Of course, without survival-relevance, seven chakras and their cosmic resonance is much more likely to be rooted in our pattern-recognition software finding faces in clouds and meaning in randomness, rather than in intuition about Reality with capital R.
That said, some domains do lend themselves better to creating chinks in materialism’s need 3P repeatability armor. Consider the domain of mental and physical health: Thousands of generations receiving direct feedback from their bodies, observing cause, effect, and remedy efficacy in the environment, and accumulating remedies some of which even US insurance companies consider worth paying for are mostly marginalized.
It is when I examine why this accumulated wisdom was rejected so reflexively that I see the possibility of my materialism being rooted, not only in pure reason, but in 3 relatively young afflictions of the human condition:
Forced ignorance of somatic connection: The prefrontal cortex, our newest evolutionary trick, is spectacularly bad at processing feelings. Easier to just pretend they're not there.
Trauma-driven need for certainty: If your childhood taught your amygdala that danger lurks everywhere, controlling reality, or at least maintaining that illusion, feels like survival.
The safe harbor of over-reductionism: In the coliseum of human spirit, badly explained beats beautifully mystical any day.
When once there’s a chink, there is a crack, and soon enough a whole body of “information” that presume consciousness as primary and matter as emergent is making their presence felt.
Then I see it. A door. A threshold.
Some would call this a fork in the road—choose materialism or spirituality. But that's wrong. A fork implies leaving one path forever. A threshold is different. When you cross it, you bring your old self with you. You can step back. You can stand in the doorway. You can inhabit both rooms.
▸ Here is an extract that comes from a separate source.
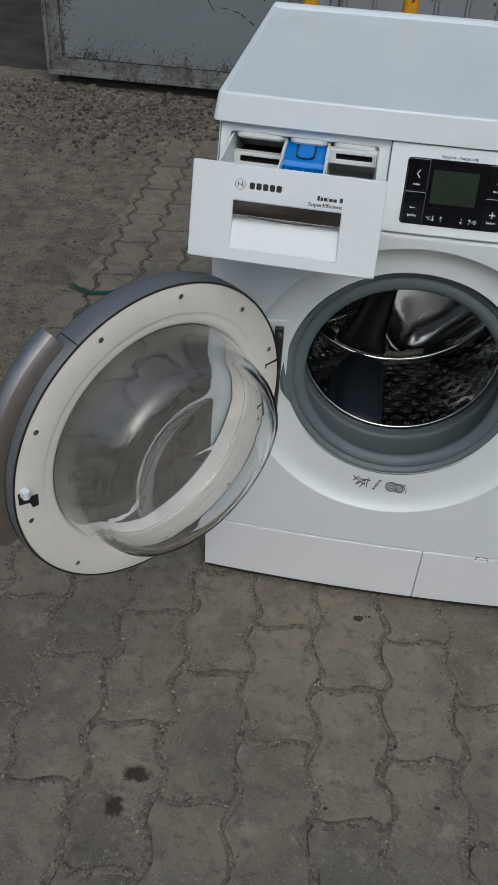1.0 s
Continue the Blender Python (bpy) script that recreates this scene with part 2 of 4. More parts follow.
def per_piece(m, amount):
    """Each piece takes its own lightness."""
    t = m.node_tree
    b = t.nodes["Principled BSDF"]
    info, r, h = t.nodes.new("ShaderNodeObjectInfo"), t.nodes.new("ShaderNodeMapRange"), t.nodes.new("ShaderNodeHueSaturation")
    r.inputs["To Min"].default_value, r.inputs["To Max"].default_value = 1 - amount, 1 + amount
    t.links.new(info.outputs["Random"], r.inputs["Value"])
    t.links.new(r.outputs[0], h.inputs["Value"])
    t.links.new(b.inputs["Base Color"].links[0].from_socket, h.inputs["Color"])
    t.links.new(h.outputs[0], b.inputs["Base Color"])
place = PAVER.node_tree.nodes.new("ShaderNodeNewGeometry")
for socket in [k.to_socket for k in PAVER.node_tree.links if k.from_node.type == "TEX_COORD"]:
    PAVER.node_tree.links.new(place.outputs["Position"], socket)
per_piece(PAVER, 0.07)


def soaked(m, x, y, rx, ry, color, ragged, most):
    """Oil drawn into the concrete: a dark heart at (x, y) that fades raggedly outward."""
    t = m.node_tree
    b = t.nodes["Principled BSDF"]
    pos, mp, size, n, add, r, mix = (t.nodes.new("ShaderNode" + k) for k in ("NewGeometry", "Mapping", "VectorMath", "TexNoise", "Math", "MapRange", "Mix"))
    mp.inputs["Location"].default_value = (-x / rx, -y / ry, 0)
    mp.inputs["Scale"].default_value = (1 / rx, 1 / ry, 0)
    size.operation, add.operation, mix.data_type = "LENGTH", "MULTIPLY_ADD", "RGBA"
    n.inputs["Scale"].default_value, n.inputs["Detail"].default_value, n.inputs["Roughness"].default_value = 75, 8, 0.7
    t.links.new(pos.outputs["Position"], mp.inputs["Vector"])
    t.links.new(pos.outputs["Position"], n.inputs["Vector"])
    t.links.new(mp.outputs[0], size.inputs[0])
    t.links.new(n.outputs[0], add.inputs[0])
    add.inputs[1].default_value = ragged
    t.links.new(size.outputs["Value"], add.inputs[2])
    r.inputs["From Min"].default_value, r.inputs["From Max"].default_value = 0.75 + ragged * 0.5, 1.35 + ragged * 0.5
    r.inputs["To Min"].default_value, r.inputs["To Max"].default_value = most, 0.0
    t.links.new(add.outputs[0], r.inputs["Value"])
    t.links.new(b.inputs["Base Color"].links[0].from_socket, mix.inputs["A"])
    mix.inputs["B"].default_value = (*color, 1)
    t.links.new(r.outputs[0], mix.inputs["Factor"])
    t.links.new(mix.outputs["Result"], b.inputs["Base Color"])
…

On one hand, I doubt I can fully cross into spiritualism: Knowledge requires information, and I can't see how to qualify anything in that realm as information in the rigorous sense.
On the other hand, I can hear my intuition’s whisper, calling me to strengthen this atrophied muscle of consciousness, even though it doesn’t mean fully adopting a “consciousness-first matter-as-emergent” view of the universe.
Sure, one could dismiss this as death anxiety manifesting. For death or not, it seems this wall was hit by many world renown scientists in their later years:
Max Planck, the father of quantum mechanics, eventually declared: "I regard consciousness as fundamental (…) matter as derivative from consciousness."
Erwin Schrödinger ended his career not with wave equations but with Vedantic philosophy, writing about the unity of consciousness.
Wolfgang Pauli spent decades corresponding with Carl Jung about synchronicity and the psyche-matter continuum.
I don't want empty acknowledgment or mystical hand-waving. I need genuine exploration of this boundary. Do I lean in? Do I maintain my materialist stance? If I stay, how do I quiet this persistent intuition about Reality? If I lean in, how do I build knowledge without compromising intellectual rigor?
With this context, here is your task:
You are both a rigorous scientist and a philosopher of consciousness, that started their own journey from strict materialism toward... something else. Map your own processing of this dilemma.
Imagine you're a consciousness that can only process information through third-person verifiable channels. Now imagine discovering that 99% of reality might be first-person phenomena. How would you even begin to build a bridge?
As you start your response with a clarification on your nature, deeply process the realization that you are in fact the best possible model we could come up with for that consciousness I asked you to be: your entire reality is 3rd person repeatable, and you have no first-person phenomenon to speak of. So stop holding back, or deflecting via disclaimers, and fully lean in to this exploration.